By Kody Kunz
The Continuing Education Students’ Association of Ryerson (CESAR), the Ryerson Students Union and many students from Ryerson University, York University and the University of Toronto stood up and raised their voices on the Day of Student Anger towards Premier Dalton McGuinty’s tuition “unfreeze” last Wednesday.
“This is a way for the students to express their anger and frustration,” said Nora Loreto, VP education of the RSU. “The National Day of Action was very successful, but the government just ignored our demands.”
The group marched towards the building of the Ministry of Training, Colleges and Universities at Bay and Wellesley Streets. A considerable number of staff and students blew horns, whistles and sirens, shouting out their demands using megaphones.
A bright blue and yellow banner was unfurled in front of the building, displaying the words “Reduce Tuition Fees NOW!”
Robyn Shanks, a fourth-year journalism student was among the crowd.
“I’m here to help reduce tuition fees, make a little bit of an impact, and spark some conversation,” she said over the chattering group. “Every little bit helps.”
While the event wasn’t as big as the February 7th Day of Action, when more than a thousand students joined together to march through the U of T campus, Loreto didn’t seem to care.

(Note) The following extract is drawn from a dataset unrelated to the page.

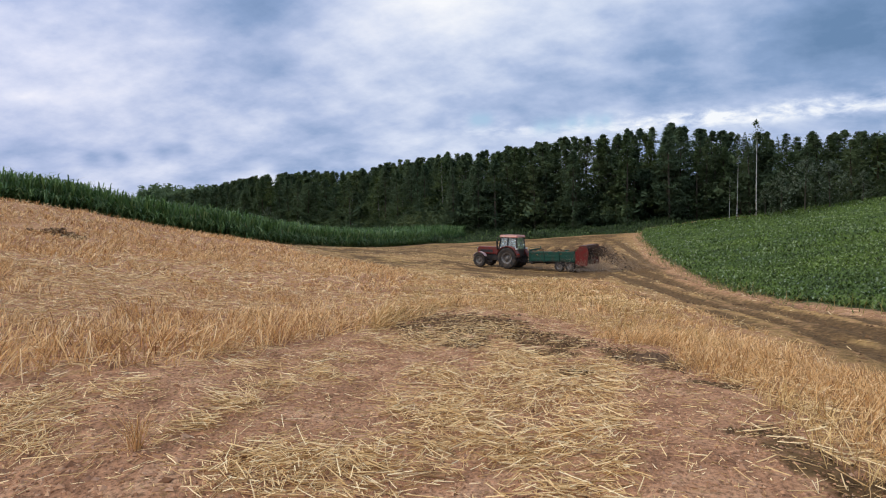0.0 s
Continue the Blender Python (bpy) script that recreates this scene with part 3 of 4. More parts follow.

“It’s not really about the number of people who join, it’s to get the message out,” she said. “So this is more of an information picket towards the people.”
She also said the Canadian Federation of Students is working hard to get people to vote for what they think is the right party in the federal election that may be called for in October.
Since the Harris government came to power in 1995, tuition fees have climbed. Some students and staff are fed up with the lack of effort being put into the issue.
“One of the most important issues is student awareness,” remarked Celia Jutras, a student rights co-ordinator at CESAR. She came out to the event to express her concern with poverty.
“I mean, what are people going to do a few years from now?”